Ask HN: What do you use as network diagram software? - polote
I start to have a lot of services and servers running in my company, and I hardly remember every programs which runs on each server.<p>Also I would like to indicate dependencies and responsibilities of each server, can you recommend such tool except Google Draw ?<p>Thanks
======
runjake
For over a decade, I've used Omnigraffle on macOS.

[https://www.omnigroup.com/omnigraffle](https://www.omnigroup.com/omnigraffle)

They have an excellent stencil repository:

[https://stenciltown.omnigroup.com/](https://stenciltown.omnigroup.com/)

... including stuff like Cisco stencils, if that's your thing.

[https://stenciltown.omnigroup.com/search?q=cisco](https://stenciltown.omnigroup.com/search?q=cisco)

------
jonny_storm
Though this in no way addresses your question, I hope it may still be of use.
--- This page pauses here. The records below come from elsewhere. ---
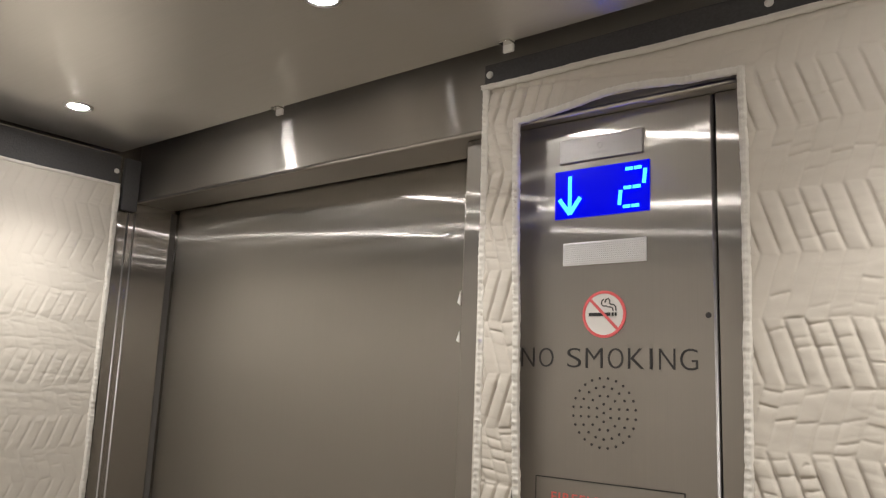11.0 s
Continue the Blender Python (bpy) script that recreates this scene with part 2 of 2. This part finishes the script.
structure("shaft_front", box(XL - 0.04, XR + 0.04, 0.14, 0.17, 0.0, ZT), M_SHAFT, "dark landing side behind the car door", "wall")
structure("return_backing", box(JAMB_X + 0.004, 0.20, 0.030, 0.074, 0.0, 2.1355), M_SHAFT, "dark steel backing behind the operating panel", "wall")
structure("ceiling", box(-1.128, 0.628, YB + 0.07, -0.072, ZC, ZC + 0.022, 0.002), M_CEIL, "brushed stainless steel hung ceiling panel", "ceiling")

# added dark strip: stands for the shade in the corner above the jamb post
structure("corner_shade_strip", box(XL + 0.001, XL + 0.014, -0.060, HEAD_Y - 0.001, 2.1135, 2.231, 0.003), M_BLACK, "added dark strip for the shaded space above the jamb post", "trim")


def make_jamb():
    ob = thing("door_jamb", "brushed steel strike jamb post at the car corner", "door frame", kind="structure")
    part("post", box(XL + 0.0005, XL + 0.007, -0.062, 0.068, 0.0, 2.112, 0.002), M_JAMB, ob)
    # dark filler put over the wall steel, as the shade in the door gap
    part("door_gap_shade", box(XL + 0.0005, XL + 0.0030, 0.0690, 0.0840, 0.0, 2.130, 0.0005), M_SHAFT, ob, "added dark strip for the shaded gap beside the door")
    for y in (-0.039, -0.022):
        b = bmesh.new()
        bmesh.ops.create_cone(b, cap_ends=True, segments=12, radius1=0.0020, radius2=0.0020, depth=2.11)
        bmesh.ops.translate(b, verts=b.verts, vec=(XL + 0.0065, y, 1.056))
        part("bead", b, M_PLATE, ob, smooth=True)


def make_door():
    ob = thing("lift_door", "closed brushed stainless steel sliding car door", "door", kind="structure")
    part("door_panel", box(XL + 0.010, JAMB_X + 0.03, DOOR_Y, DOOR_Y + 0.03, 0.008, 2.20, 0.002), M_DOOR, ob)
    part("sill", box(XL, JAMB_X, 0.0, 0.12, 0.001, 0.006), M_TRIM, ob)


make_jamb()
make_door()


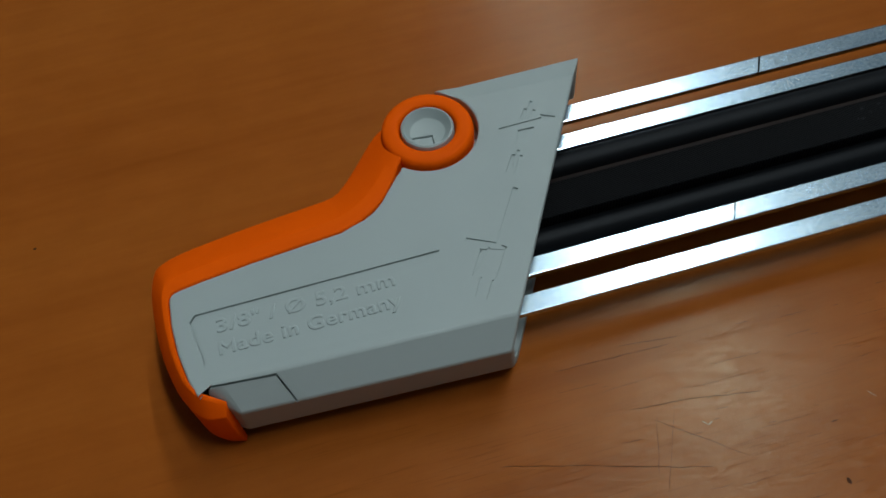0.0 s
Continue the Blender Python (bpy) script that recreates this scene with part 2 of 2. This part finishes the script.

I regularly create extremely information-dense graphs for highly distributed,
stateful systems. The result is effectively a high-level specification for
effecting some critical set of global behaviors. Lower-level details may then
be represented in subsequent diagrams, but these rarely convey much insight
beyond what tabular data can. Indeed, tabular data is readily amenable to
computation, allowing relationships to be queried without manually consulting
a diagram.

For distributed services, simple (name, URI) tuples can be associated with
their respective dependencies in a database or document. This flat, non-
overlapping structure ensures dependencies always remain easy to identify, no
matter how complex they become. IPC dependencies can be documented in a
similar way, and even indirect dependencies, such as when one program writes
some data which another program must read, are easily obtained from lists of
adjacencies.

Crucially, storing dependencies as data does not preclude visualization but
makes it possible to generate a wealth of visualizations without manual
intervention. Consider that even an intermediate graph representation, such as
dot, does not force you to use GraphViz, and the simple adjacency list format
is easily parsed and reformatted for use with other tools.

All that said, I do use Visio for the aforesaid design specification style of
diagrams. I find every other program out there to be endlessly frustrating for
my use case. But if I need to document some system in full, I do so with data
to ensure it can be monitored, verified, or simply queried.

Best of luck to you!

------
tbirrell
yEd Graph Editor

[https://www.yworks.com/products/yed](https://www.yworks.com/products/yed)
[https://www.yworks.com/products/yed/download](https://www.yworks.com/products/yed/download)

------
motiw
I discovered draw.io few days ago, and used it, looks promising

------
chefkoch
Perhabs stating the obvious but Visio?